Discrimination based on race is always wrong. Wrong for individuals. Unfit for the government. The idea of state governments– or God forbid DC promulgating these changes would be a moral and legal disaster, setting back our racial healing history maybe 10, 20, 40, or 50 years depending on where we are headed.
The actions of states like California or that of college campuses are likely the bellwether for what the next several decades will look like. Regardless, I am not thrilled with the prospect and will keep writing on the subject, especially as more events unfold.

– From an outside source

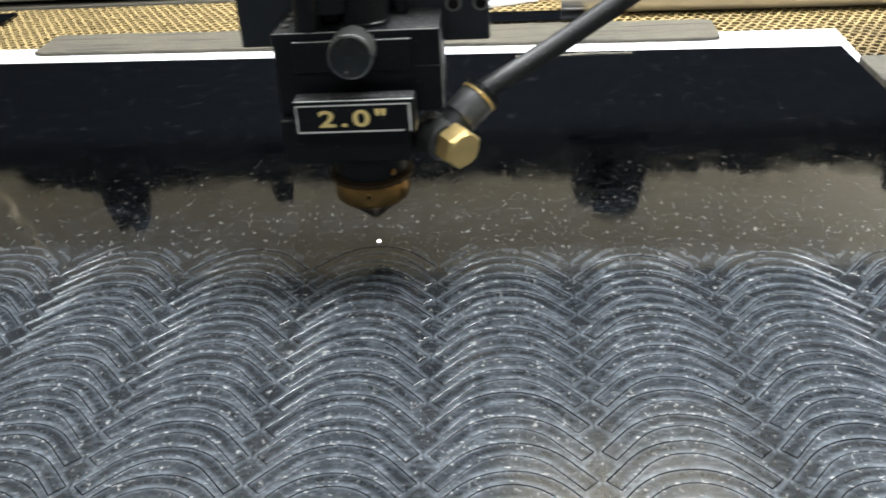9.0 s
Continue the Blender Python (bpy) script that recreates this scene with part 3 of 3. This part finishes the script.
    # air fitting and hose
    f = part("elbow", revolve([(0.0064, 0), (0.0071, 0.0008), (0.0071, 0.0108), (0.0062, 0.0116)], (0.0190, 0.0020, 0.0425), (0.62, -0.75, -0.08), 30), BARREL, h, "black plastic elbow fitting", True)
    up = Vector((0.66, 0.50, 0.57)).normalized()
    foot = Vector((0.0254, -0.0035, 0.0424))
    part("neck", revolve([(0.0054, -0.004), (0.0057, 0.0), (0.0058, 0.0078)], foot, up, 30), RUBBER, f, "dark narrower neck", True)
    part("barrel", revolve([(0.0058, 0.0074), (0.0065, 0.0080), (0.0067, 0.0164), (0.0064, 0.0170)], foot, up, 30), BARREL, f, smooth=True)
    top = foot + up * 0.0170
    part("gold_ring", revolve([(0.0066, 0), (0.0070, 0.0003), (0.0070, 0.0011), (0.0065, 0.0013)], top, up, 32), BRASS, f, "thin gold ring", True)
    part("collar", revolve([(0.0058, 0), (0.0069, 0.0006), (0.0069, 0.0022), (0.0050, 0.0030)], top + up * 0.0012, up, 30), BLACK, f, smooth=True)
    ax = Vector((0.60, -0.78, -0.12))
    hb = Vector((0.0276, -0.0072, 0.0418))
    part("hex_cap", revolve([(0.0068, 0), (0.0072, 0.0005), (0.0072, 0.0064), (0.0065, 0.0076)], hb, ax, 6, spin=0.35), BRASS, f, "bright brass hexagonal plug")
    part("cap_face", revolve([(0.0060, 0), (0.0057, 0.0004)], hb + ax.normalized() * 0.0076, ax, 32), BRASS, f, smooth=True)
    rng = random.Random(8)
    lint = None
    for i in range(16):
        a = Vector((0.0195 + rng.uniform(-0.002, 0.006), -0.0055 + rng.uniform(-0.003, 0.002), 0.0492 + rng.uniform(-0.002, 0.003)))
        way = Vector((rng.gauss(0, 1), rng.gauss(0, 0.5), rng.gauss(0, 1))).normalized() * 0.0016
        own = tube([a, a + way + Vector((0, 0, 0.0003)), a + way * 1.8], 0.00011, 5)
        lint = own if lint is None else merged(lint, own)
    part("lint", lint, PALEMETAL, f, "pale lint caught on the elbow")
    pts = [top + up * 0.0020, top + up * 0.0045]
    for i in range(1, 25):
        run = 0.0025 + 0.0046 * i
        back = 0.022 * (1 - math.exp(-run / 0.030))
        pts.append(Vector((top.x + 0.0030 + run + 0.10 * back, top.y + 0.0022 + back, top.z + 0.0026 + 0.72 * run - 0.52 * back)))
    part("hose", tube(pts, 0.0037, 20), RUBBER, h, "dusty black air hose", True)
    part("spark", revolve([(0.0002, 0), (0.0003, 0.0001), (0.0003, 0.0003), (0.0002, 0.0004)], (cx, 0, 0.0002), (0, 0, 1), 12), SPARK, h, "white glowing spot of the laser")
    return h


room()
machine()
honeycomb()
boards()
black_sheet()
BEAM = gantry()
LASER = laser_head()


def motions():
    walk(LASER, [(t, pose(x, y, 0)) for t, x, y in HEAD])
    walk(BEAM, [(t, pose(0, y, 0)) for t, x, y in HEAD])


motions()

I know we as Americans are better than that. I also hope people of all races reject these new measures. This goes double for those in state politics. We should know better by now. This too is a significant test for us. A quiz is about to occur over our very soul as a country. Do we believe in racial division? Or do we accept the Orwellian policies being taught in many federally, U.S taxpayer-subsidized U.S. colleges are true?
I thought we threw that off decades ago. I also believe in the unity of our human race, together as one, not divided into pieces. Caring for one another. Believing in ourselves and our police and backing our past civil rights laws and believing in our history’s civil rights triumphs.
There is still much work to be done. I see it. But together, we reach that goal. Even if it seems complicated now. Still, there is much work left. The process is not fast. Nor is it easy. But it is one we can get through together. I know that we can.